** start of ENTRIES SUPPLIED **
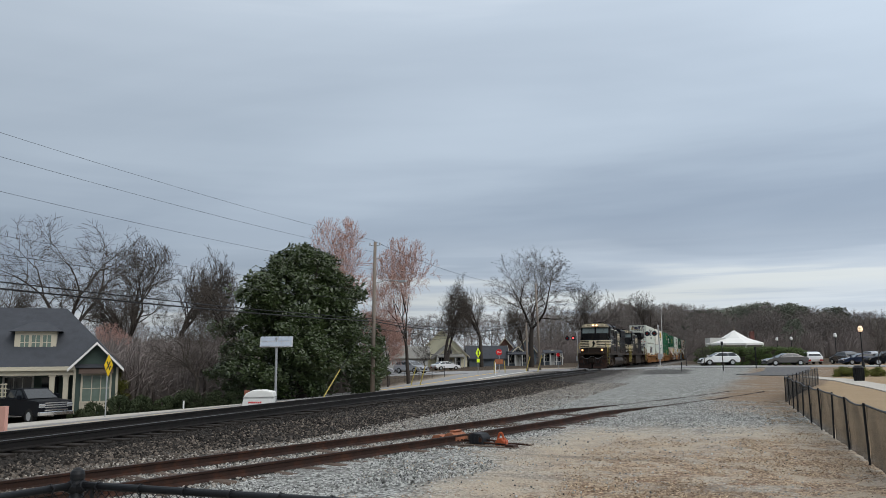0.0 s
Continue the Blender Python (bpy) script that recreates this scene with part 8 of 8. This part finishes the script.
def signs():
    c, z = sign_post("railroad_sign", -15.2, 29.2, 3.0, "diamond", 1.06, M["sign_y"], "yellow diamond warning sign with black cross", 112)
    bm = bmesh.new()
    for s in (-1, 1):
        q = [(u * 0.707 - s * w * 0.707, u * 0.707 * s + w * 0.707) for u, w in ((-0.3, -0.035), (0.3, -0.035), (0.3, 0.035), (-0.3, 0.035))]
        prism(bm, [(u - 0.05, w + z) for u, w in q], "y", -0.06 - 0.003 * s, -0.051)
    box(bm, 0.12, 0.3, -0.058, -0.05, z - 0.1, z - 0.02)
    part("symbol", bm, M["ink"], c, "black crossing symbol")
    c, z = sign_post("pedestrian_sign", -10.8, 74.6, 2.75, "diamond", 1.06, M["sign_l"], "lime pedestrian warning sign with small plate", 78)
    bm = bmesh.new()
    box(bm, -0.12, 0.12, -0.056, -0.05, z - 0.25, z + 0.25)
    part("symbol", bm, M["ink"], c, "plain dark symbol")
    bm = bmesh.new()
    box(bm, -0.3, 0.3, -0.05, -0.035, z - 0.95, z - 0.6)
    part("plate", bm, M["sign_l"], c, "small lime plate")
    c, z = sign_post("stop_sign", -9.3, 77.2, 2.5, "octagon", 0.66, M["sign_r"], "red octagonal stop sign with orange board below")
    part("lettering", on_end(word_bm("STOP", 0.18, 0.8), -0.205, -0.056, z - 0.09), M["pale"], c, "white word STOP")
    bm = bmesh.new()
    box(bm, -0.42, 0.42, -0.05, -0.02, 0.95, 1.45)
    part("board", bm, M["amber"], c, "orange detour board")
    for x in (-0.55, 0.6):
        bm = bmesh.new()
        tube(bm, (x, 0, -0.1), (x * 0.9, 0, 1.3), 0.05, n=6)
        part("leg", bm, M["rail_yellow"], c, "yellow leg")
    c, z = sign_post("stop_sign", -4.9, 86.0, 1.9, "octagon", 0.42, M["sign_r"], "red octagonal stop sign beyond the tracks")
    # yellow striped markers and bollards by the street
    for x, y, h in ((-11.6, 58.5, 1.5), (-10.2, 57.0, 1.6), (-7.0, 79.2, 1.6), (-5.6, 78.6, 1.7)):
        bm = bmesh.new()
        tube(bm, (x, y, ground_z(x, y) - 0.1), (x + 0.5, y, ground_z(x, y) + h), 0.045, n=8)
        tagged(new("guy_marker", mesh_of("guy_marker", bm, M["rail_yellow"])), "yellow guy-wire guard by the street", "marker", "yellow guards by the street")
    for x, y, h, m, lab in ((-8.4, 72.6, 1.2, "trim_w", "white marker post by the track"), (-4.95, 25.6, 0.68, "faded", "faded orange marker post"), (-5.1, 15.0, 0.75, "pink", "faded pink marker post"), (-16.9, 37.0, 0.5, "trim_w", "small white marker in the garden"), (12.5, 74.4, 2.6, "fence", "thin dark sign post beside the street"), (15.4, 77.5, 2.0, "fence", "thin dark sign post beside the street"), (8.9, 74.5, 0.8, "fence", "thin dark stake in the gravel")):
        bm = bmesh.new()
        zz = ground_z(x, y)
        if m in ("faded", "pink"):
            box(bm, x - 0.1, x + 0.1, y - 0.05, y + 0.05, zz - 0.1, zz + h)
        else:
            tube(bm, (x, y, zz - 0.1), (x, y, zz + h), 0.045, n=8)
            if h > 1.9:
                box(bm, x - 0.1, x + 0.1, y + 0.04, y + 0.06, zz + h - 0.3, zz + h)
        mm = mat("faded_pink_plastic", (0.6, 0.33, 0.27), 0.6) if m == "pink" else mat("faded_red_plastic", (0.3, 0.12, 0.08), 0.7) if m == "faded" else M[m]
        tagged(new("marker_post", mesh_of("marker_post", bm, mm)), lab, "marker post")


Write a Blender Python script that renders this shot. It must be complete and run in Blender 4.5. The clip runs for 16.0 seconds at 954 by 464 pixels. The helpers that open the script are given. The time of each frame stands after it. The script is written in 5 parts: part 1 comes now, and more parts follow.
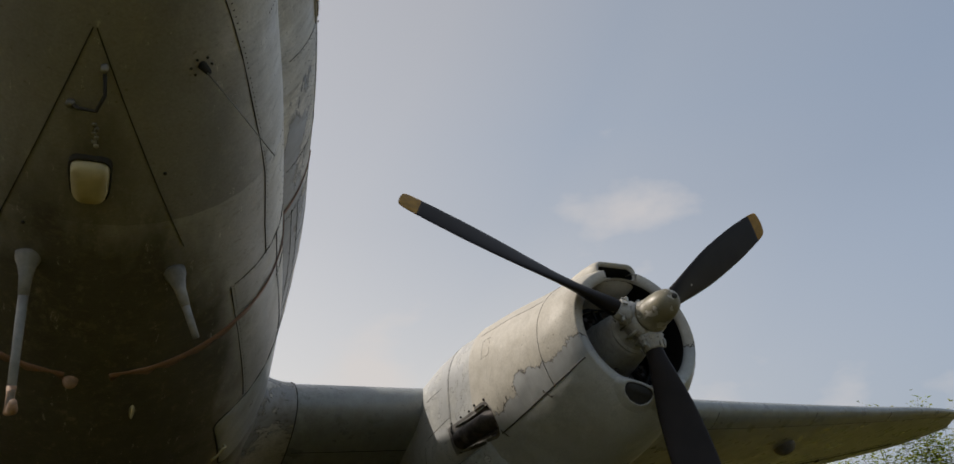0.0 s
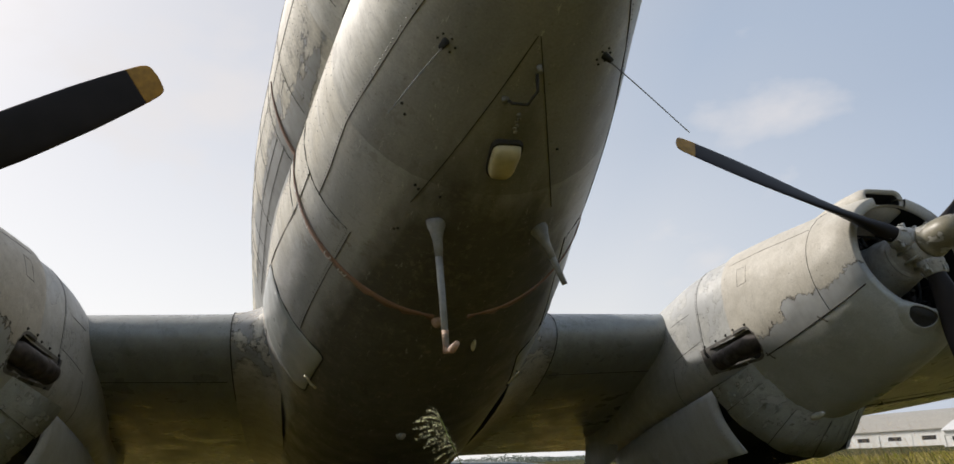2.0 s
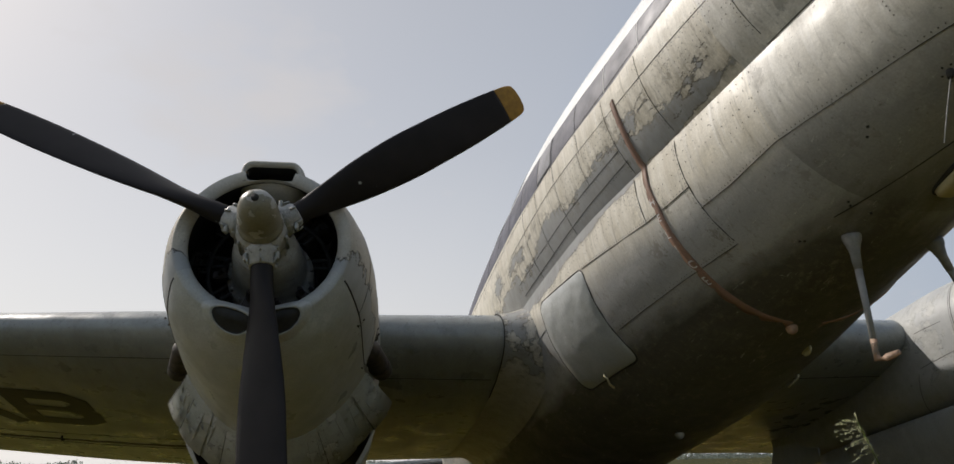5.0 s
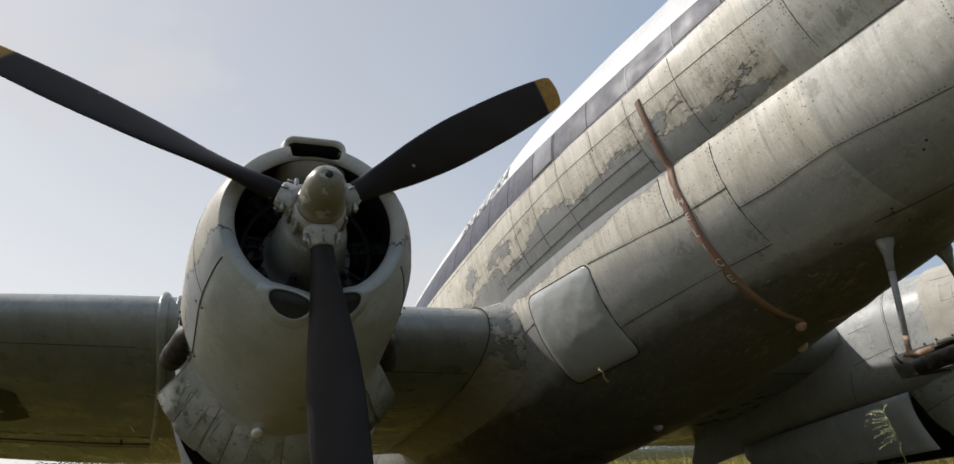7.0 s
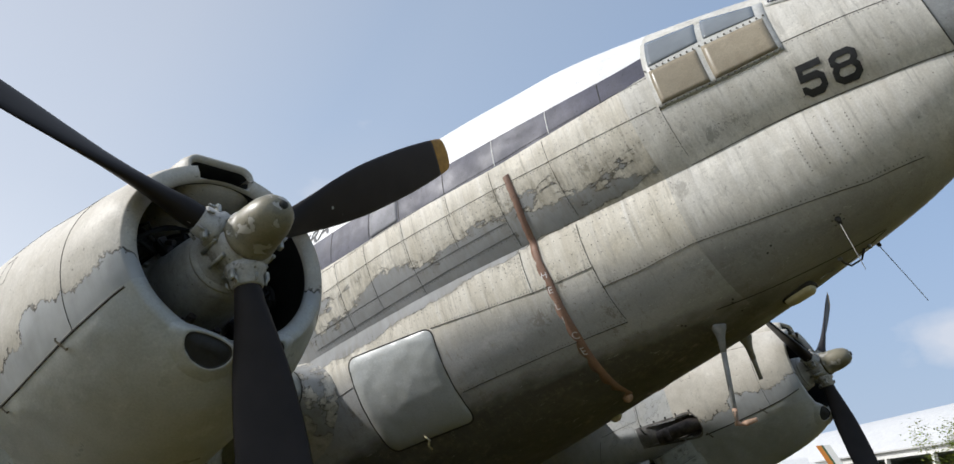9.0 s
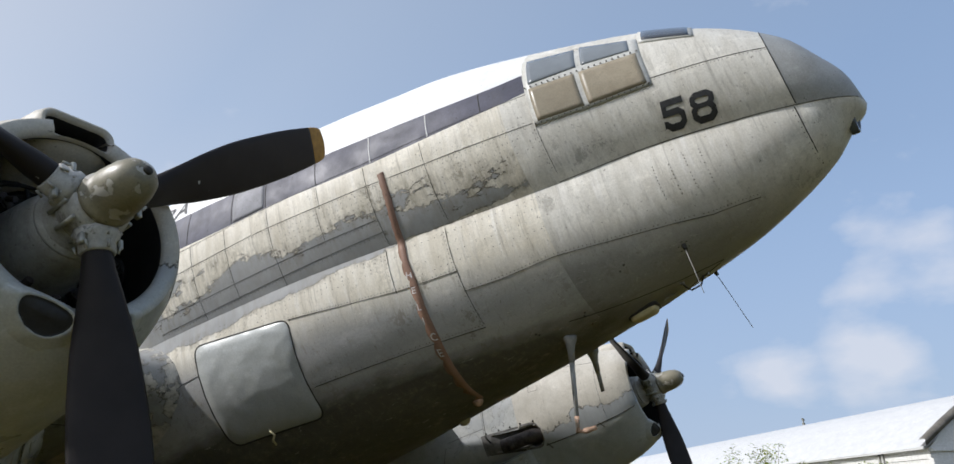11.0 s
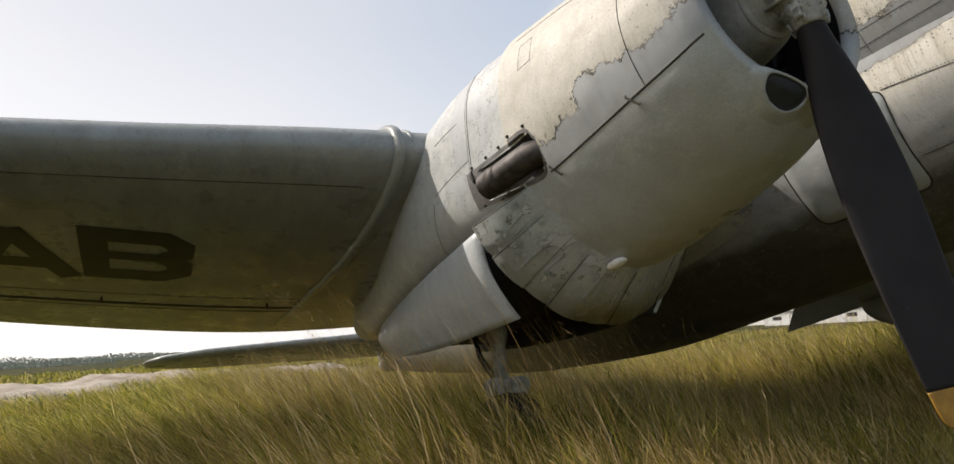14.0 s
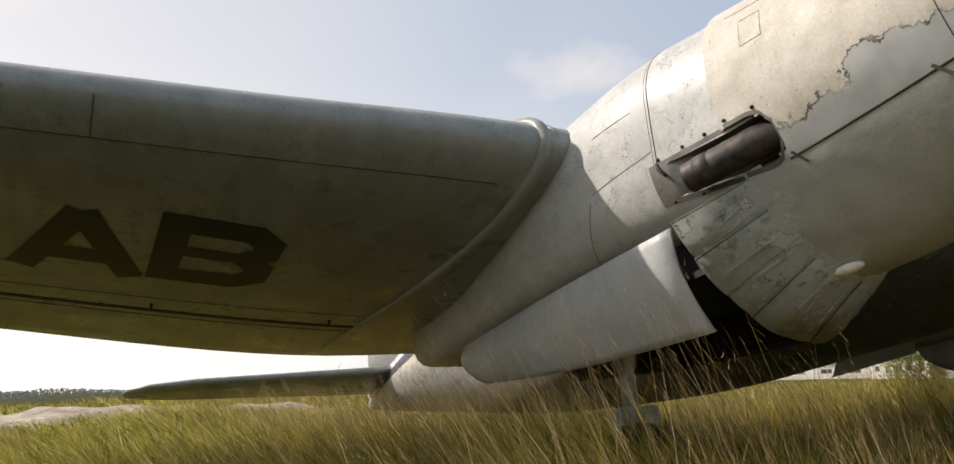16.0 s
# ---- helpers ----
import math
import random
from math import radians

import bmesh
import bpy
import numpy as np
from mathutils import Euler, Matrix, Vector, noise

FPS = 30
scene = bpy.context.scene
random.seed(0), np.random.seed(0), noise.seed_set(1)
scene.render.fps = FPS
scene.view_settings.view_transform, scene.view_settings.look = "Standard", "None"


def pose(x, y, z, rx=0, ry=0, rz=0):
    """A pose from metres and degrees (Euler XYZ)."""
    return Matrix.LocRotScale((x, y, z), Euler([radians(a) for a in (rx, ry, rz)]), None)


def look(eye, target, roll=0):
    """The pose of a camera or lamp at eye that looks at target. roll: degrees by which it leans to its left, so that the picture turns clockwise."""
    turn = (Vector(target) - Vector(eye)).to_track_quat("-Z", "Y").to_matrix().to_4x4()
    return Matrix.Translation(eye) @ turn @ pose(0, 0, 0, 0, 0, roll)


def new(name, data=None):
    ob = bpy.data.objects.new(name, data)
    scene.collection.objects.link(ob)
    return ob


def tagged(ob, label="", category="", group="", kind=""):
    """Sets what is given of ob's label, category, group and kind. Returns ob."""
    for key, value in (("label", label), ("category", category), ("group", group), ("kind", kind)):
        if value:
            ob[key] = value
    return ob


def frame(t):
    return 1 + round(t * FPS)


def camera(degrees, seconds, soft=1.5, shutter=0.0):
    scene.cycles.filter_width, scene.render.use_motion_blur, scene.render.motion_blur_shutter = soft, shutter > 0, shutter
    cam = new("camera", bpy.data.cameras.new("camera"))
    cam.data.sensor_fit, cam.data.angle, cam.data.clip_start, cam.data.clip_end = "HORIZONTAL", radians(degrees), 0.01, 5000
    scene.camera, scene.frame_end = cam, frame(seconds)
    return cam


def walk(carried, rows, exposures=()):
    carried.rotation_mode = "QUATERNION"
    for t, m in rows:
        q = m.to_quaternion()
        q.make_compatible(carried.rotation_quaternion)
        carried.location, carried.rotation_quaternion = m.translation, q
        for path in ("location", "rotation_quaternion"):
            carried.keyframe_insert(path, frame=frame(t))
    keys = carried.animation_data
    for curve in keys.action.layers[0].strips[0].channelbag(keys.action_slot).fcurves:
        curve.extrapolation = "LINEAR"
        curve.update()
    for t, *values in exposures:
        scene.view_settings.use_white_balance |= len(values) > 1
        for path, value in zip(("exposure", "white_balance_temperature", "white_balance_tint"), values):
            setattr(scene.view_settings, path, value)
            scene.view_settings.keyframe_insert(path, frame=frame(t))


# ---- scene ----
cam = camera(66.3, 16.0)
PATH = [
    (0, (0.316, -4.323, 1.742), (1.096, -2.656, 2.525), -3.4),
    (0.5, (0.046, -4.408, 1.748), (0.956, -2.753, 2.403), -4.7),
    (1, (-0.253, -4.572, 1.751), (0.701, -2.896, 2.283), -5.1),
    (1.5, (-0.591, -4.537, 1.718), (0.144, -2.769, 2.296), -6.4),
    (2, (-1.024, -4.454, 1.801), (-0.568, -2.601, 2.4), -2.8),
    (2.5, (-1.467, -4.504, 1.86), (-1.105, -2.631, 2.459), -1.1),
    (3, (-1.873, -4.397, 1.863), (-1.605, -2.501, 2.44), 1.8),
    (3.5, (-2.281, -4.467, 1.861), (-2.151, -2.564, 2.465), 1.9),
    (4, (-2.689, -4.443, 1.871), (-2.446, -2.542, 2.444), 1.4),
    (4.5, (-3.017, -4.385, 1.874), (-2.754, -2.491, 2.46), -0.7),
    (7, (-4.477, -3.958, 1.87), (-3.822, -2.16, 2.451), -1.9),
    (7.5, (-4.871, -3.642, 1.788), (-4.176, -1.846, 2.328), -2.8),
    (8, (-5.17, -3.359, 1.897), (-4.362, -1.627, 2.487), -1.2),
    (8.5, (-5.449, -3.207, 1.872), (-4.319, -1.687, 2.515), -1.3),
    (9, (-5.699, -3.046, 1.914), (-4.347, -1.756, 2.628), -4.2),
    (9.5, (-5.682, -3.052, 1.904), (-4.203, -1.937, 2.658), -0.3),
    (12, (-5.98, -3.007, 1.783), (-4.367, -2.052, 2.48), -4.1),
    (12.5, (-6.152, -3.051, 1.783), (-4.73, -1.726, 2.258), -2.7),
    (13, (-6.27, -2.663, 1.781), (-5.114, -1.087, 2.206), -4.6),
    (13.5, (-6.535, -2.344, 1.753), (-5.563, -0.641, 2.147), -3.3),
    (14, (-6.95, -2.073, 1.651), (-6.106, -0.282, 1.934), -3.3),
    (14.5, (-7.232, -1.705, 1.638), (-6.55, 0.148, 1.956), -3.4),
    (15, (-7.465, -1.415, 1.519), (-6.634, 0.363, 1.905), -1.0),
    (15.5, (-7.787, -1.191, 1.574), (-6.783, 0.495, 1.962), -2.5),
    (16, (-7.967, -0.755, 1.495), (-7.012, 0.956, 1.897), -1.5),
]
EXPOSURES = [(0.0, -0.62, 7000, 12), (0.5, -0.4, 7000, 12), (1.5, -0.22, 6800, 11), (2.5, -0.42, 6700, 11), (4.0, -0.68, 6700, 11), (4.5, -0.66, 6700, 11), (7.0, -0.52, 6500, 10), (7.5, -0.44, 6500, 10), (8.5, -0.32, 6350, 10),
             (9.5, -0.24, 6150, 10), (12.0, -0.28, 6150, 11), (12.5, -0.06, 6350, 10), (13.0, 0.0, 6400, 11), (13.5, -0.04, 6600, 11), (14.0, -0.12, 6850, 12), (14.5, -0.08, 6950, 12), (16.0, -0.1, 7050, 13)]
walk(cam, [(t, look(eye, target, roll)) for t, eye, target, roll in PATH], EXPOSURES)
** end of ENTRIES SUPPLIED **
(PROBLEM): List the lines of the records where "with" occurs.

(WRITTEN REPLY):
Continue the Blender Python (bpy) script that recreates this scene with part 8 of 8. This part finishes the script.
    c, z = sign_post("railroad_sign", -15.2, 29.2, 3.0, "diamond", 1.06, M["sign_y"], "yellow diamond warning sign with black cross", 112)
    c, z = sign_post("pedestrian_sign", -10.8, 74.6, 2.75, "diamond", 1.06, M["sign_l"], "lime pedestrian warning sign with small plate", 78)
    c, z = sign_post("stop_sign", -9.3, 77.2, 2.5, "octagon", 0.66, M["sign_r"], "red octagonal stop sign with orange board below")